In May 1968, students in universities across France began occupation protests, largely against capitalism and the traditionalism that they did not agree with. It had begun in Paris, with tensions between staff and students eventually reaching the point of the closure of the Paris University at Nanterre. Protests and occupations against the treatment of students and the controlling nature of the university authorities followed during the next few weeks.

“The church was completed before the library”

The protesters benefited from sympathy during the strikes, with onlookers believing the government’s harsh treatment of the students was uncalled for. “It was a great student movement around the world. Every major capital in every country and every major city had student uprisings,” says Myers. “We’d seen the stuff in France in 1968, and America had begun its own insurrection in American universities, largely because of Vietnam, but also local issues”.

Similarly, the protests in American universities regarding race issues and the Vietnam War also influenced the students of UCD. Although the war had no major impact on Irish students, and there was a lack of racial divide in Irish universities, there was strong similarity between how the students believed they were being treated as lesser within their own country.
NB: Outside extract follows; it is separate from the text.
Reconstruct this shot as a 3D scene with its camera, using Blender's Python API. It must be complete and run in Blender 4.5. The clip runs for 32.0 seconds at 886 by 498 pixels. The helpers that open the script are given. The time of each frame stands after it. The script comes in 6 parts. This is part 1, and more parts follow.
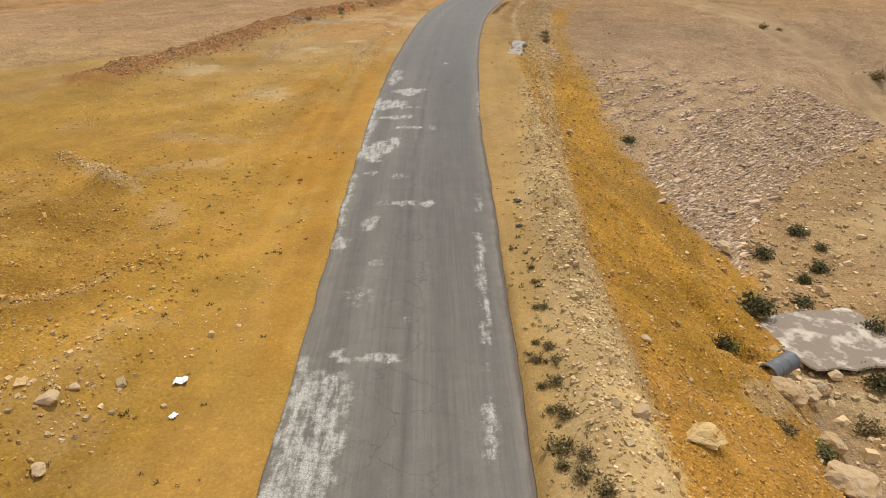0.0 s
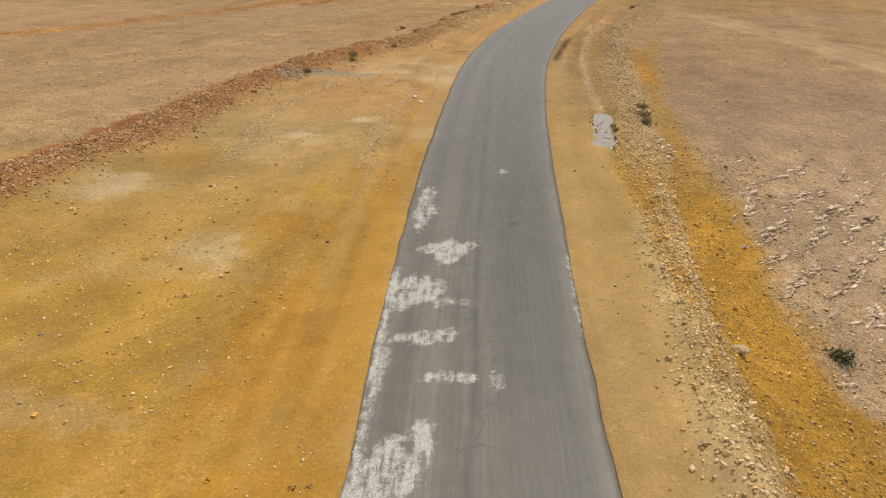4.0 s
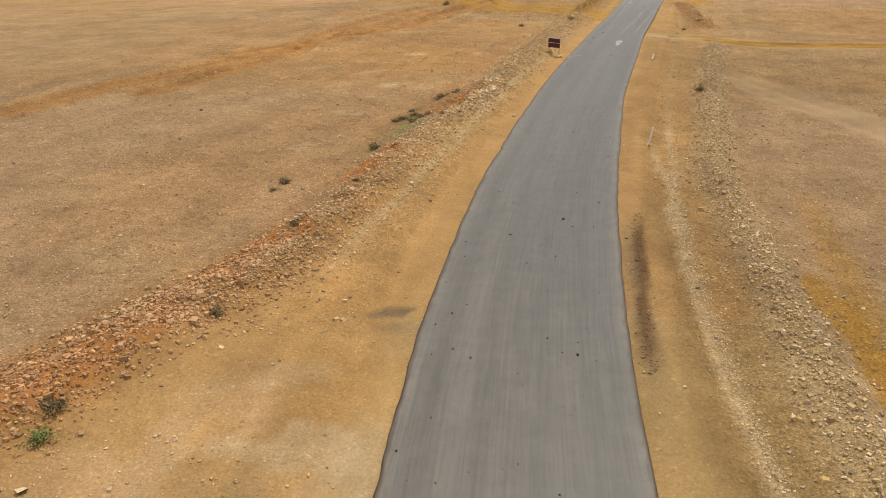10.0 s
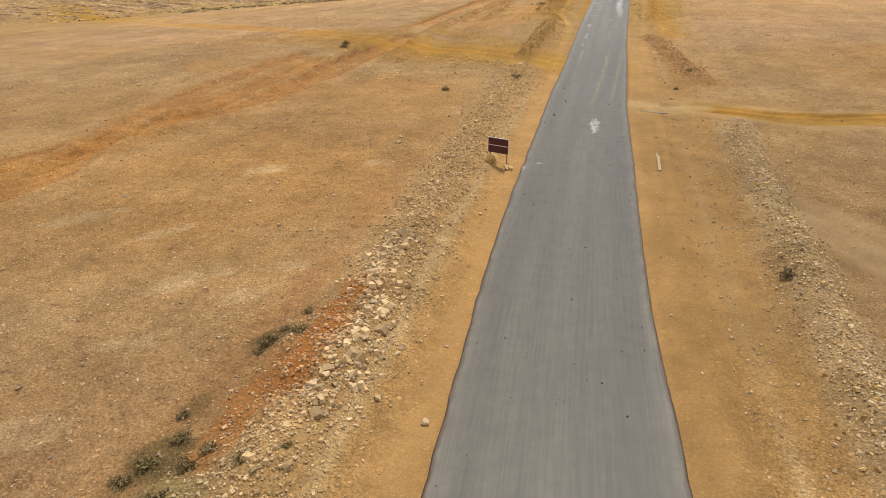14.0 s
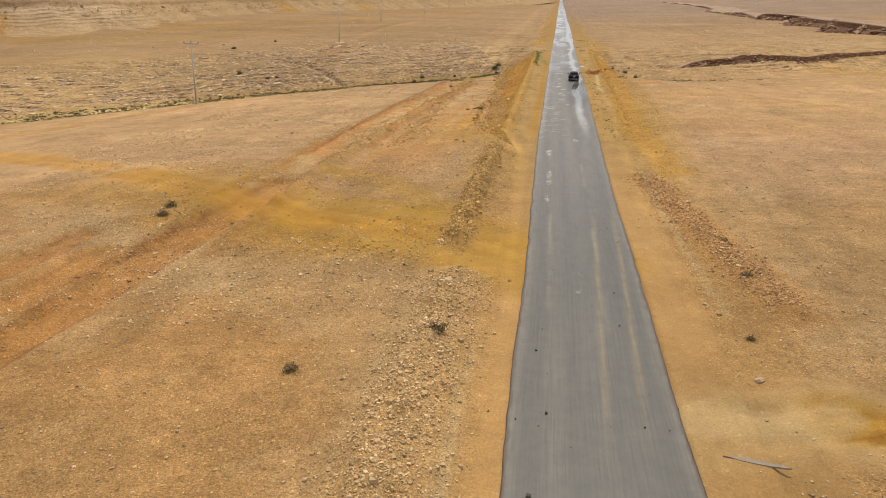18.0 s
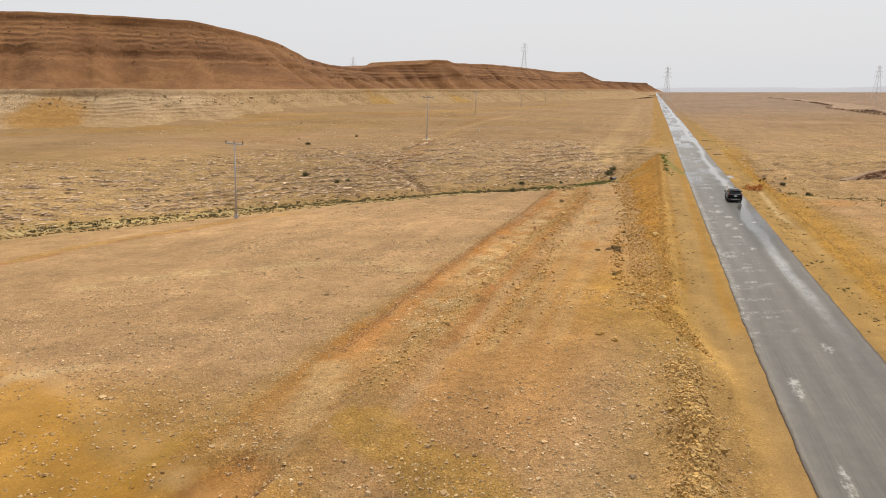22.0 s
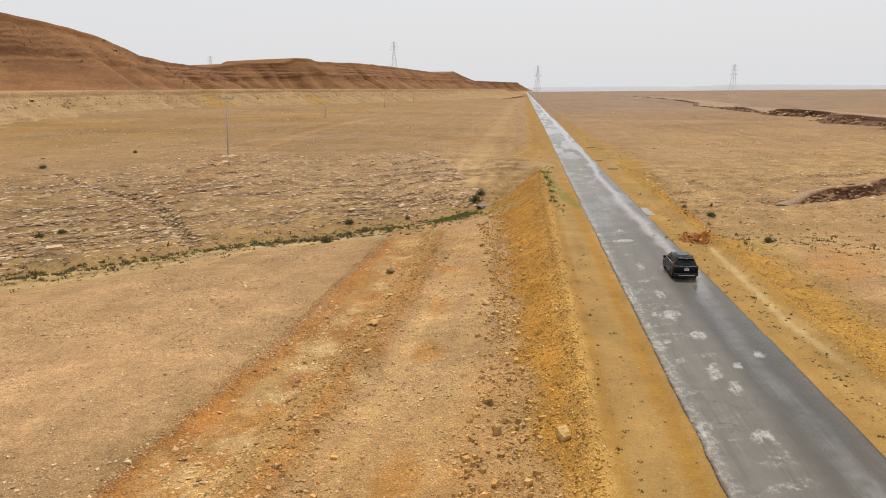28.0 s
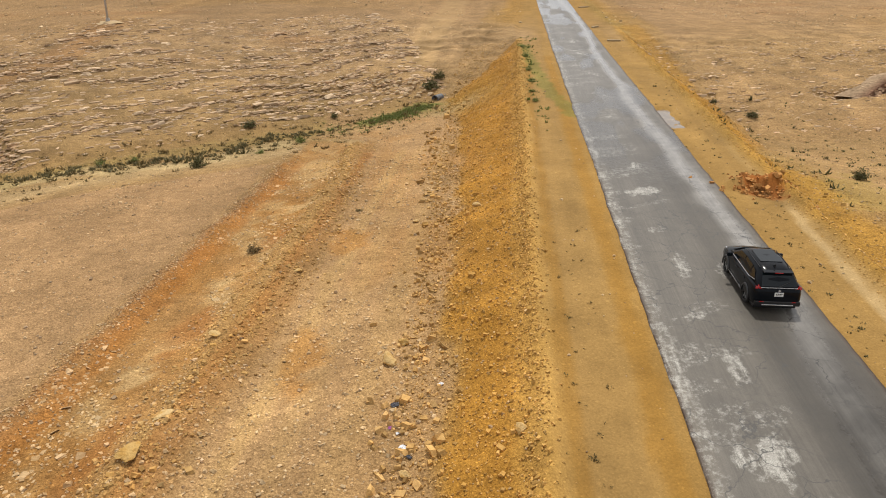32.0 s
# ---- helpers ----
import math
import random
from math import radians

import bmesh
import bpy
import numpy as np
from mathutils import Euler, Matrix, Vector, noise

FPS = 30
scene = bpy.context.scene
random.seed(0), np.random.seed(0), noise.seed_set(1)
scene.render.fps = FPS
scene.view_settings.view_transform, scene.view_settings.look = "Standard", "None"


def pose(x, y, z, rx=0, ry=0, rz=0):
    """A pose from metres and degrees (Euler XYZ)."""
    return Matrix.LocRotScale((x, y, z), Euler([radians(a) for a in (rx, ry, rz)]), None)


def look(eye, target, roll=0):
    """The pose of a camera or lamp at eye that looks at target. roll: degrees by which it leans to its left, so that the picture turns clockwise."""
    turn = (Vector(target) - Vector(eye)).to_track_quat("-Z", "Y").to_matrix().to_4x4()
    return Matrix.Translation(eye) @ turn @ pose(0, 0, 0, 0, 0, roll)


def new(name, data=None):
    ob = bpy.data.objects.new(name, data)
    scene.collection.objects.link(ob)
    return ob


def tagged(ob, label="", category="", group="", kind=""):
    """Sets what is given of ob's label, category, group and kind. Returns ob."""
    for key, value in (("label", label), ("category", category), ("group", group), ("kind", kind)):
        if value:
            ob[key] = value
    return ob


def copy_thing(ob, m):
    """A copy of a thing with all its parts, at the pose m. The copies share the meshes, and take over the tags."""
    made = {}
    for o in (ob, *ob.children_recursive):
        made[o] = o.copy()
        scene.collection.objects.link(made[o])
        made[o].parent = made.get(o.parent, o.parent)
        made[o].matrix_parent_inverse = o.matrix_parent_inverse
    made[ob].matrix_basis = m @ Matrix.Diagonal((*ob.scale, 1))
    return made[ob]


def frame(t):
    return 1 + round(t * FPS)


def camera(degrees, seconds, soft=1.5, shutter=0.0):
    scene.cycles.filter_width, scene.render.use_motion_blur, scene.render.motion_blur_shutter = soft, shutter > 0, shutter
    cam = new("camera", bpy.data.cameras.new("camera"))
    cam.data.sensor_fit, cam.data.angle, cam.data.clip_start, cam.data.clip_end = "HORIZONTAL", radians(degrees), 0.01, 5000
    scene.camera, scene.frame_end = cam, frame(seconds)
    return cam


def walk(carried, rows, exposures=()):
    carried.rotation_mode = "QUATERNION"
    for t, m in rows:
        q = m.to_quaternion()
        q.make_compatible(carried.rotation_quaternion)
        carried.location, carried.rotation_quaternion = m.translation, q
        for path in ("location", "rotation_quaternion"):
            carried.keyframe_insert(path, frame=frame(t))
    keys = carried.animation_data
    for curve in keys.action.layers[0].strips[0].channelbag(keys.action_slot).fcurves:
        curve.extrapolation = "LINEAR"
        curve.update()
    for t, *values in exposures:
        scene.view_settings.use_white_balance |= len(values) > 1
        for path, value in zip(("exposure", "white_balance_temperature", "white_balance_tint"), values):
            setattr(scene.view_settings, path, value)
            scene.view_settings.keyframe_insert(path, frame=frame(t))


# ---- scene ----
# camera and its flight
cam = camera(64.6, 32.0, soft=1.0)
METRES, EYE, TILT, LEAN, TURN = 245.0, 9.71, -25.27, 0.0, 0.0
ROWS = [
    (0.0, 0.0, 0.0, 0.0, -0.0, 0.0, 0.0),
    (0.5, -0.0004, 0.0081, 0.0044, 0.25, 0.0, -0.13),
    (1.0, -0.0012, 0.0174, 0.0093, 0.58, 0.0, -0.31),
    (1.5, -0.0022, 0.0278, 0.0148, 1.34, -0.01, -0.78),
    (2.0, -0.0033, 0.0387, 0.0206, 1.59, -0.01, -1.0),
    (2.5, -0.0043, 0.0492, 0.0262, 1.7, -0.05, -1.15),
    (4.5, -0.0069, 0.0917, 0.0493, 1.86, -0.03, -1.26),
    (5.0, -0.0072, 0.104, 0.0557, 1.88, -0.03, -1.24),
    (5.5, -0.0074, 0.1171, 0.0624, 1.85, -0.05, -1.25),
    (6.0, -0.0074, 0.1307, 0.0692, 1.86, -0.03, -1.21),
    (6.5, -0.0073, 0.1444, 0.076, 1.85, -0.02, -1.21),
    (7.0, -0.0072, 0.158, 0.0829, 1.81, -0.05, -1.18),
    (7.5, -0.0071, 0.1713, 0.09, 1.71, -0.07, -1.09),
    (8.0, -0.0067, 0.1843, 0.0967, 1.36, -0.06, -0.86),
    (8.5, -0.0061, 0.1976, 0.1041, 1.04, -0.09, -0.64),
    (9.0, -0.0053, 0.2116, 0.1115, 0.72, -0.07, -0.43),
    (9.5, -0.0043, 0.2257, 0.119, 0.26, -0.07, -0.15),
    (10.0, -0.0029, 0.2402, 0.1266, -0.17, -0.05, 0.11),
    (10.5, -0.0014, 0.2546, 0.1342, -0.57, -0.05, 0.37),
    (11.0, 0.0003, 0.2692, 0.1417, -0.93, -0.04, 0.6),
    (11.5, 0.0022, 0.2837, 0.1491, -1.25, -0.03, 0.78),
    (12.0, 0.0041, 0.2982, 0.1565, -1.57, -0.01, 1.01),
    (12.5, 0.006, 0.3127, 0.1638, -2.26, 0.02, 1.38),
    (13.0, 0.0083, 0.3273, 0.1712, -3.57, -0.02, 2.01),
    (13.5, 0.011, 0.342, 0.1786, -4.33, -0.02, 2.42),
    (14.0, 0.0141, 0.357, 0.1861, -4.96, -0.06, 2.74),
    (14.5, 0.0174, 0.3723, 0.1936, -5.69, -0.11, 3.14),
    (16.5, 0.0333, 0.435, 0.2248, -8.44, -0.28, 4.63),
    (17.0, 0.0375, 0.45, 0.2325, -8.83, -0.31, 4.79),
    (17.5, 0.0419, 0.4665, 0.2412, -9.02, 1.11, 4.87),
    (18.0, 0.0461, 0.4827, 0.25, -9.26, 5.07, 4.95),
    (18.5, 0.0499, 0.4987, 0.2583, -9.22, 8.97, 4.89),
    (19.0, 0.0532, 0.5146, 0.2665, -9.11, 11.33, 4.75),
    (19.5, 0.056, 0.5305, 0.2745, -8.0, 12.26, 4.14),
    (20.0, 0.0582, 0.5457, 0.2815, -6.71, 12.35, 3.47),
    (20.5, 0.0597, 0.5611, 0.2884, -4.39, 12.44, 2.2),
    (21.0, 0.0602, 0.5768, 0.2951, -2.78, 12.45, 1.39),
    (21.5, 0.0598, 0.5926, 0.3018, -2.51, 12.44, 1.22),
    (22.0, 0.0597, 0.6091, 0.3088, -2.75, 12.44, 1.39),
    (22.5, 0.0605, 0.6254, 0.3163, -4.39, 12.39, 2.16),
    (23.0, 0.0627, 0.6416, 0.3235, -5.22, 12.37, 2.55),
    (23.5, 0.0659, 0.6569, 0.3308, -5.85, 12.33, 2.92),
    (24.0, 0.0693, 0.672, 0.3378, -6.21, 12.31, 3.14),
    (24.5, 0.0731, 0.6866, 0.3443, -9.18, 12.13, 4.63),
    (25.0, 0.0783, 0.7005, 0.3505, -9.63, 12.07, 4.82),
    (25.5, 0.0846, 0.714, 0.3565, -10.64, 12.01, 5.37),
    (27.5, 0.1149, 0.7658, 0.3795, -11.4, 11.94, 5.81),
    (28.0, 0.1219, 0.779, 0.3853, -11.56, 11.94, 5.92),
    (28.5, 0.1288, 0.7918, 0.391, -12.66, 11.86, 6.47),
    (29.0, 0.1353, 0.8039, 0.3962, -13.3, 11.49, 6.7),
    (29.5, 0.1418, 0.8156, 0.4012, -13.81, 8.54, 6.95),
    (30.0, 0.1483, 0.8269, 0.4063, -14.05, 4.4, 6.96),
    (30.5, 0.1541, 0.8382, 0.4116, -13.65, 1.63, 6.73),
    (31.0, 0.1585, 0.8496, 0.4168, -13.1, 0.39, 6.46),
    (31.5, 0.1618, 0.8612, 0.4222, -12.93, 0.3, 6.4),
    (32.0, 0.1648, 0.8725, 0.4274, -12.88, 0.32, 6.39),
]
walk(cam, [(t, pose(0, 0, EYE, TILT, LEAN, TURN) @ pose(METRES * x, METRES * y, METRES * z, 90 + pitch, roll, yaw)) for t, x, y, z, yaw, pitch, roll in ROWS])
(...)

There was a similar demand for a more socialist and left-wing branch of politics that was lacking from both countries who were historically strongly conservative.

“Every single student demonstration around the world had both its local variant and its international variant, and international variant was universally anti-capitalist and pro-socialist”, recalls Myers. On top of this, there was a distinct fear for the loss of identity, leading to the demand for an attack of capitalism, whether physical or political. “I must say I was made quite uneasy by the demagoguery and not that it was violent, but with potential for violence. You could feel the pent up frustration. And you know there was a reason for it,” says Larkin.

The ‘gentle revolution’ of the end of the 1960s was a momentous occasion for both the student population of Ireland, but also for the faculty and staff across the major institutes. They were able to highlight once and for all what Irish students wanted out of their university education. The creation of student/staff committees and the formation of the first students’ union in the country allowed greater student input in to university matters.

“I think a lot of the protest was a function of the fact that there was no channel in which anybody could protest or make a point.” Larkin says. “So by just even putting an institutional framework in place, I think you addressed the most fundamental point.”

Although the revolution did not change UCD overnight, it set in place groundwork to allow the University to communicate with its growing population and finally understand the unique needs that it previously didn’t beforehand.

“You could feel the pent up frustration. And you know there was a reason for it”

“I think the bigger impact was created by a change in general perception and general culture and the university administration realised that it couldn’t continue… with this sort of culture and authoritarianism which had prevailed,” Myers concludes.

Now in the 21st century, and almost fifty years down the road, the UCD of today has benefited from what is known as the ‘gentle revolution’. A Students’ Union was established whose voice now exists alongside that of the governing body. Student issues and demands no longer need intensive campaigns and protests to be taken seriously. Yet, there still remains a cycle of protest.

The march to Dáil Éireann in 1968 over the grant scheme strikes a chord with the recent USI protest, which also attracted thousands of Irish students. Demands for lowering of fees mirrors what the students of the ‘60s wanted; a university that was inclusive for everyone, no matter social status or income. However, student demands are being listened to today, and student voices are becoming louder. The calls for political change do not only rest with the wealthy elites. The challenge of rising fees, the marriage referendum and the current Repeal movement have all been supported and driven by students.

There is a growing understanding among society that the student voice is an important one. As the next generation, it must be listened to. The ‘gentle revolution’ of 68/69 was a key part of setting this in motion.